┏━━

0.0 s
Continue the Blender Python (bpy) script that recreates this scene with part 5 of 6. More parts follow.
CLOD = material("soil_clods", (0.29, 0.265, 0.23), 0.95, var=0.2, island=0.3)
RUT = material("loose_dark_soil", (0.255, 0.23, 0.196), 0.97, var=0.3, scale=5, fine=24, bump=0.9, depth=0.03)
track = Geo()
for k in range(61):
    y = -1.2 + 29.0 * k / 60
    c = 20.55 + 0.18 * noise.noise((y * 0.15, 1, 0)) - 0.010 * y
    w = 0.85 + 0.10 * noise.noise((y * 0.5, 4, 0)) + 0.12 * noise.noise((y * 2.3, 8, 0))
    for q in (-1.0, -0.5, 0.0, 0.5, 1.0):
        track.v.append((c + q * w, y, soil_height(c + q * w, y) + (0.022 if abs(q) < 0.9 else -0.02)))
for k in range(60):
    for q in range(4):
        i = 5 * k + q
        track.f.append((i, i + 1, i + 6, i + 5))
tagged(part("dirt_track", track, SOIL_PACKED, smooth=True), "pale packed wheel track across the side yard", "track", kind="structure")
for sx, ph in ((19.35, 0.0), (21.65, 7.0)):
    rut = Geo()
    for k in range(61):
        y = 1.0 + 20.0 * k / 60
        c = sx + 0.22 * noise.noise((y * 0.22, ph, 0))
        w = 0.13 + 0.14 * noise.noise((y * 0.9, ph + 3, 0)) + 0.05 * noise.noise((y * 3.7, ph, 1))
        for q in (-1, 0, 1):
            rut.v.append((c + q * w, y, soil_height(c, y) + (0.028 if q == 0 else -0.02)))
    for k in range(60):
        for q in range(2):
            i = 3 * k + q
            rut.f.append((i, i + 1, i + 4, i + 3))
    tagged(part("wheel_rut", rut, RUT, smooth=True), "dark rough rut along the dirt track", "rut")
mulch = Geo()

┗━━

What to work on: Report only the number of lines in the data above that contain "part".

Answer to this exercise: 3